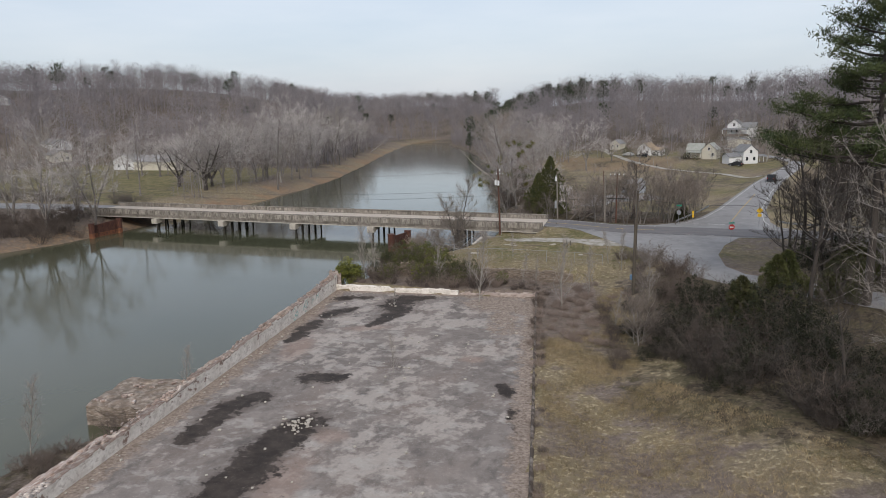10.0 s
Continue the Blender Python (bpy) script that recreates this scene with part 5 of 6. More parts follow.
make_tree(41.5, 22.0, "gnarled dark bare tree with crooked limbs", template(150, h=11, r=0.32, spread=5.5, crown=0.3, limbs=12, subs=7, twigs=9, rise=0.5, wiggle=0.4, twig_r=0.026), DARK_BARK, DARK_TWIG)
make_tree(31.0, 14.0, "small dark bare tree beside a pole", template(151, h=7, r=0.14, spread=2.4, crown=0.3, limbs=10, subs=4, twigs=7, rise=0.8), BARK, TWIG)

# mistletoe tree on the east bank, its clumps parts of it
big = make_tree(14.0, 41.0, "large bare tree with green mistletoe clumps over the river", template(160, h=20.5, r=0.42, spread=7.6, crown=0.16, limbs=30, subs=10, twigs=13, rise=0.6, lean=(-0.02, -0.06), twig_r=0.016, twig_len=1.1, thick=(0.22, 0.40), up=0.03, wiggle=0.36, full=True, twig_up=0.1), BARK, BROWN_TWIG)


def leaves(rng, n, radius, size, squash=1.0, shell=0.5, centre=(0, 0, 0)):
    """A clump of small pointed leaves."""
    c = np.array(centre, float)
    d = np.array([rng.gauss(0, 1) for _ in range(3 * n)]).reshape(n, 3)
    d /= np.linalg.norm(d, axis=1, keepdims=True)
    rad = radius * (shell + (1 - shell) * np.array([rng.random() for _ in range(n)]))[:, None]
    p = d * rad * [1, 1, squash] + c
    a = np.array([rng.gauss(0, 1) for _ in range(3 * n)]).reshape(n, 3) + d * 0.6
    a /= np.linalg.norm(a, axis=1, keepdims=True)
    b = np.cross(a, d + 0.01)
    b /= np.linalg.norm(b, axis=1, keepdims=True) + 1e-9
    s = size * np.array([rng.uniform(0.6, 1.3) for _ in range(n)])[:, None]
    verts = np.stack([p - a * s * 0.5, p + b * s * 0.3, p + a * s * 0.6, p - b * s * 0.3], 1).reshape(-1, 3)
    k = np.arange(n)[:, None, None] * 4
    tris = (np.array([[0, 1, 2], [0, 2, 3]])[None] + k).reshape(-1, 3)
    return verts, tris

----

__What you need to do__
Find each line that has the word "with", then copy it out.

__Result of this task__
Continue the Blender Python (bpy) script that recreates this scene with part 5 of 6. More parts follow.
make_tree(41.5, 22.0, "gnarled dark bare tree with crooked limbs", template(150, h=11, r=0.32, spread=5.5, crown=0.3, limbs=12, subs=7, twigs=9, rise=0.5, wiggle=0.4, twig_r=0.026), DARK_BARK, DARK_TWIG)
big = make_tree(14.0, 41.0, "large bare tree with green mistletoe clumps over the river", template(160, h=20.5, r=0.42, spread=7.6, crown=0.16, limbs=30, subs=10, twigs=13, rise=0.6, lean=(-0.02, -0.06), twig_r=0.016, twig_len=1.1, thick=(0.22, 0.40), up=0.03, wiggle=0.36, full=True, twig_up=0.1), BARK, BROWN_TWIG)